A pullback in cryptocurrency trading is a temporary decline in price following a significant upward trend.

What is Pullback?
Pullback is a brief move against the current trend, usually a small dip after prices have run up. Think of it like the market catching its breath before deciding if it wants another sprint.
A Pullback means the run is over. Not always. Often it is just a normal pause inside a trend, not a full trend change.
How Pullback works
Picture a coin that just ripped higher, traders take profits, price cools a bit, then decides its next move. Quick run through:
- Step 1: Price surges during an upward trend and sentiment feels great.
- Step 2: Profit taking kicks in and price drifts toward support. Traders often watch Fibonacci retracement levels to spot likely zones.
- Step 3: Buyers show up near those zones, price stabilizes, and sometimes bounces.
- Step 4: You check momentum with the Relative Strength Index (RSI). If momentum stays healthy and structure holds, trend continuation is more likely.
- Step 5: Price either makes a higher high and the move resumes, or it fails to bounce and the dip turns into something bigger.
Yep, that is the idea.
Why Pullback Matters
Pullbacks are shaped by market sentiment, so reading them keeps you from buying tops or panic selling bottoms.
- Benefit: A clean Pullback gives you better entries and clearer exits.
- Perspective: Even strong crypto rallies take breathers, which is why smart money often waits for the dip.
- Relevance: You will see it on spot charts, futures, NFT token spikes, and DeFi runs.
Before buying a Pullback, mark two levels: where you are wrong and where the trend confirms. No plan, no trade.
Key Characteristics of Pullback
What makes it recognizable at a glance:
- Temporary: It is a short move against the trend, not a new trend by default.
- Context: It happens within a trend and usually respects structure.
- Levels: Often tags prior highs, moving averages, or round numbers.
- Volume: Tends to be lighter on the dip than on the prior push.
- Psychology: Driven by profit taking and dip buying.
Variations
Different flavors you will see on charts:
- Shallow: Quick tag of a small retrace, often scooped fast by buyers.

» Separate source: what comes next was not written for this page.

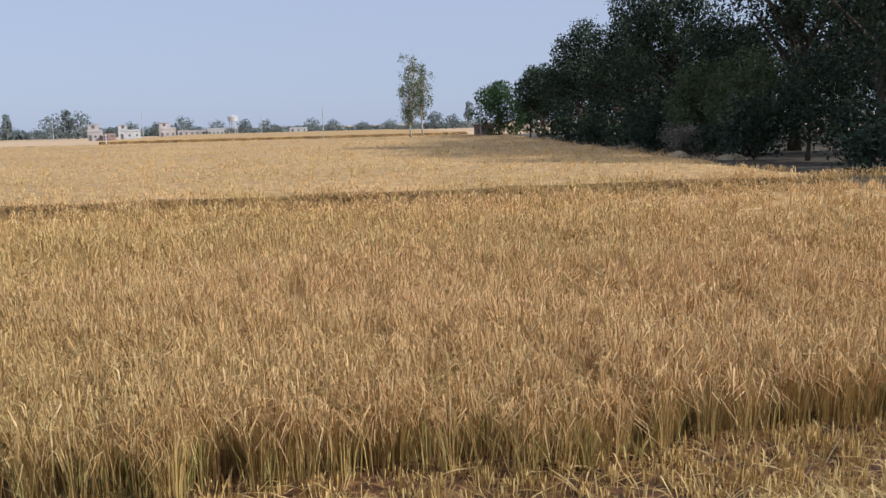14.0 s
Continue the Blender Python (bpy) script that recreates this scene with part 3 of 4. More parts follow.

- Deep: Larger retrace that tests patience and cleaner support.
- Throwback: Return to a breakout level to test it from the other side.
- Intraday: Short lived dips during the day that do not change the bigger picture.

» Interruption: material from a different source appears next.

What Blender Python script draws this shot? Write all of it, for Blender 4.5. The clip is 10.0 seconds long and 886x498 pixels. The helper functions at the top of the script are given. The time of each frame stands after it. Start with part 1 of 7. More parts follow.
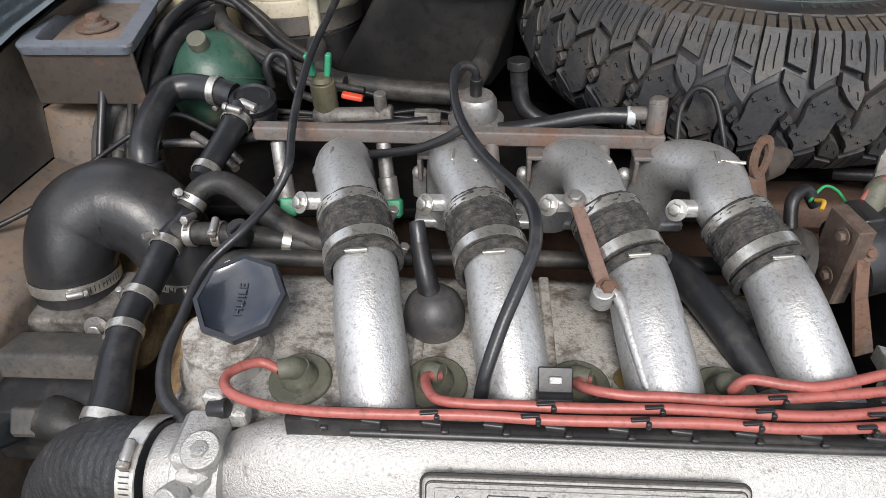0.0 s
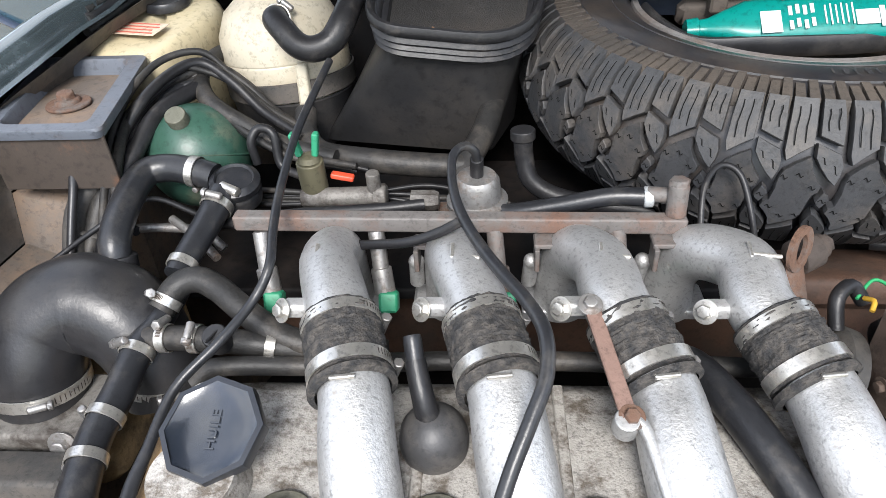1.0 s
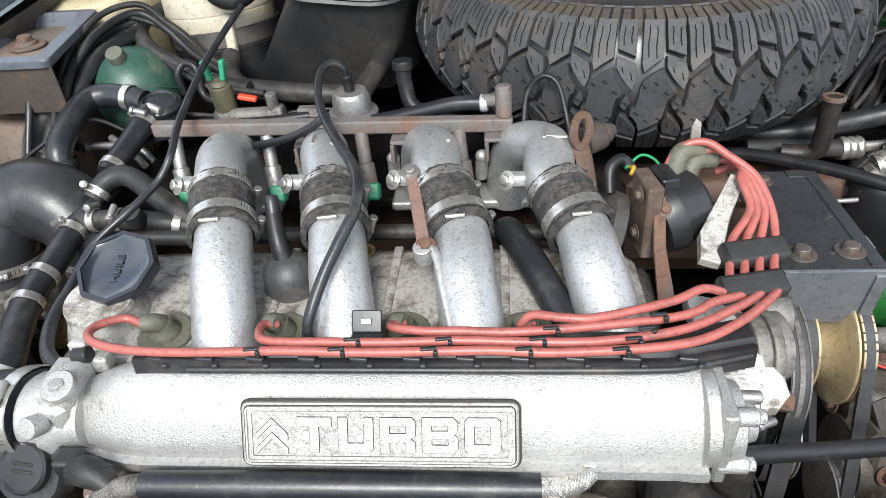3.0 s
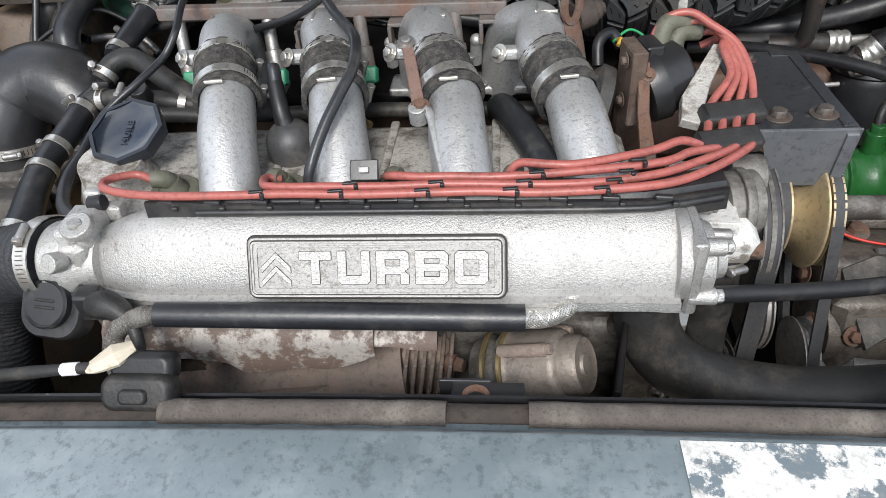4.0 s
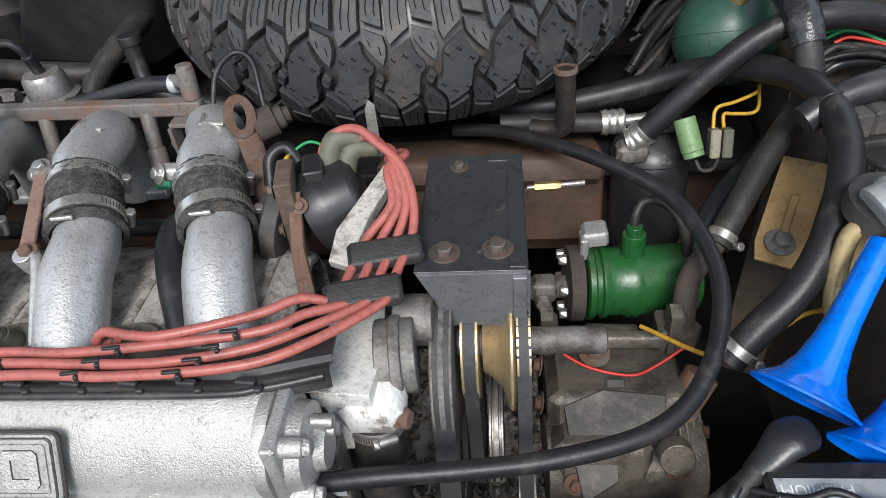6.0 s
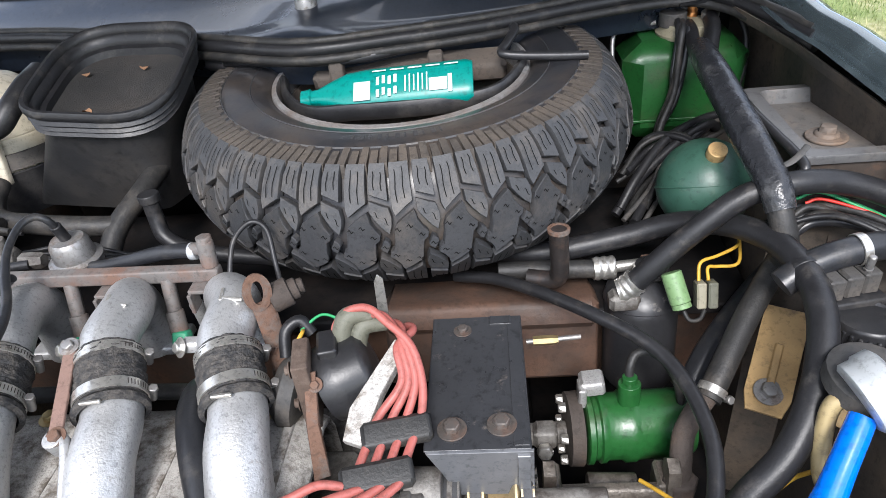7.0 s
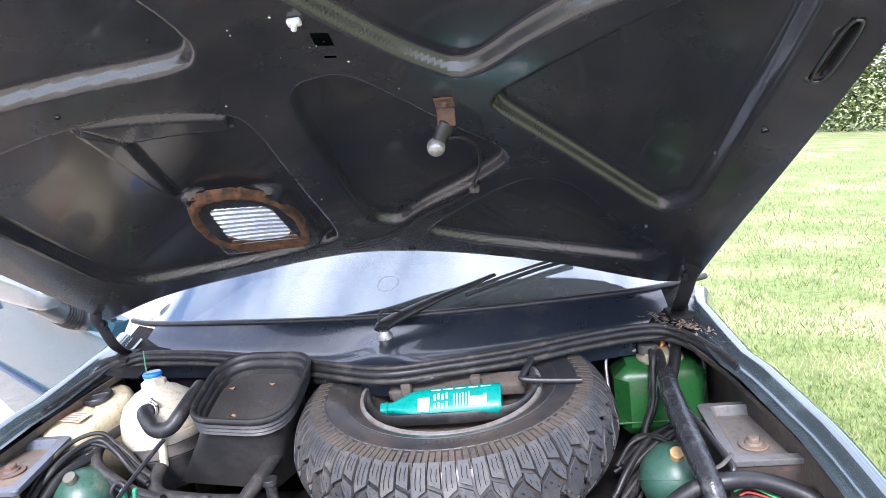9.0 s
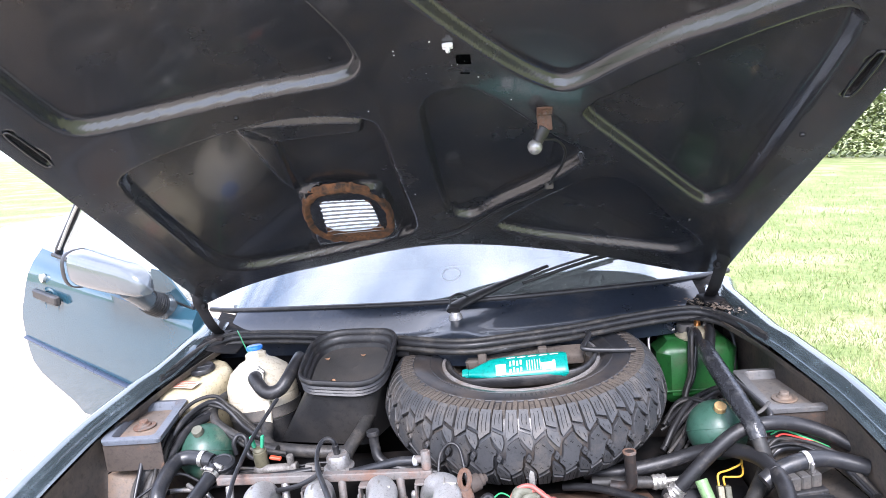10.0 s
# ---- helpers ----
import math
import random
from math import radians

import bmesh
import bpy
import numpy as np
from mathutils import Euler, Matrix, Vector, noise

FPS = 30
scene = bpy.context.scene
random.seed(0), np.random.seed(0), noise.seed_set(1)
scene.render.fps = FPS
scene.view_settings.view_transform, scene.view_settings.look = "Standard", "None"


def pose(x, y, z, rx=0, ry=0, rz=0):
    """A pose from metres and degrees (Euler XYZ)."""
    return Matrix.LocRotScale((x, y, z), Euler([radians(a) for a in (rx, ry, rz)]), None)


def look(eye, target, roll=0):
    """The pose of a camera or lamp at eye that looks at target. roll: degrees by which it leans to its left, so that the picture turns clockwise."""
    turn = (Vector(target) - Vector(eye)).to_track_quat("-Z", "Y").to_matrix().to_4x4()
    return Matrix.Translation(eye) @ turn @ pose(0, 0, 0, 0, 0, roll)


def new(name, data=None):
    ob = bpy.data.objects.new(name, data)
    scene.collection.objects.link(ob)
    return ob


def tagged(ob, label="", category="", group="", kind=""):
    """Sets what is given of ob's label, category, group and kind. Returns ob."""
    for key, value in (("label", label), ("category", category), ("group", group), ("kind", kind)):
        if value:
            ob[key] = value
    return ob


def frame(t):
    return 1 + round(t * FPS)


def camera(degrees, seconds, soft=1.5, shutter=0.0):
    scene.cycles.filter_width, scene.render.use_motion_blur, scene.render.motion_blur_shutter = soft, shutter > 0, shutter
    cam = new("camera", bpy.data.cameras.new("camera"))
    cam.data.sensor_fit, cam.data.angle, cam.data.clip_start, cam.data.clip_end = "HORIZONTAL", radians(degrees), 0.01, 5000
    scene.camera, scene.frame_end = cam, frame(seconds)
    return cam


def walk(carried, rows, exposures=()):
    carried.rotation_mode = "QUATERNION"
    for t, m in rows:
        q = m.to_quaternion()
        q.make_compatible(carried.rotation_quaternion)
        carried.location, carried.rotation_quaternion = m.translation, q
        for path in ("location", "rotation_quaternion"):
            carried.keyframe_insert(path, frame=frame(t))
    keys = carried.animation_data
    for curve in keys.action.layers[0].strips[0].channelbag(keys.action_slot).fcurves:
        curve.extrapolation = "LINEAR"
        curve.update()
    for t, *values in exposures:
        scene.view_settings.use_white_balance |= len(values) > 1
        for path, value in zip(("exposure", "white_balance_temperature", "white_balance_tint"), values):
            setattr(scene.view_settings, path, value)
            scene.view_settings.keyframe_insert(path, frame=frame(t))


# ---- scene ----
cam = camera(67.2, 10.0, 0.6)
EXPOSURES = [(0.0, 0.72, 6700, 11), (0.5, 1.08, 6380, 12), (1.0, 1.32, 6480, 10.5), (2.0, 1.6, 6400, 7), (3.5, 0.96, 6450, 8), (4.0, 0.78, 6480, 9), (4.5, 0.5, 6500, 10), (5.5, 0.56, 6450, 9), (7.0, 1.36, 6300, 12), (7.5, 1.64, 6250, 14), (8.5, 1.86, 6050, 17), (9.0, 2.0, 5980, 18), (9.5, 2.06, 5980, 18.5), (10.0, 2.06, 6020, 18.5)]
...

Not every dip is a Pullback. If structure breaks and sellers control the chart, you are likely looking at a reversal or a larger correction.
Example
ETH rallies from 1600 to 1800, slips to 1740 for two sessions, then pushes through 1810 the next week, a textbook Pullback inside the trend.
Fun Fact
Old school chartists called the return to a breakout a throwback, but crypto folks often call every dip a Pullback because it sounds less scary, and memes like buy the dip spread faster than red candles.
Wrap-Up
In one line: a Pullback is a brief, tradable pause inside a trend, like a pit stop before the next lap.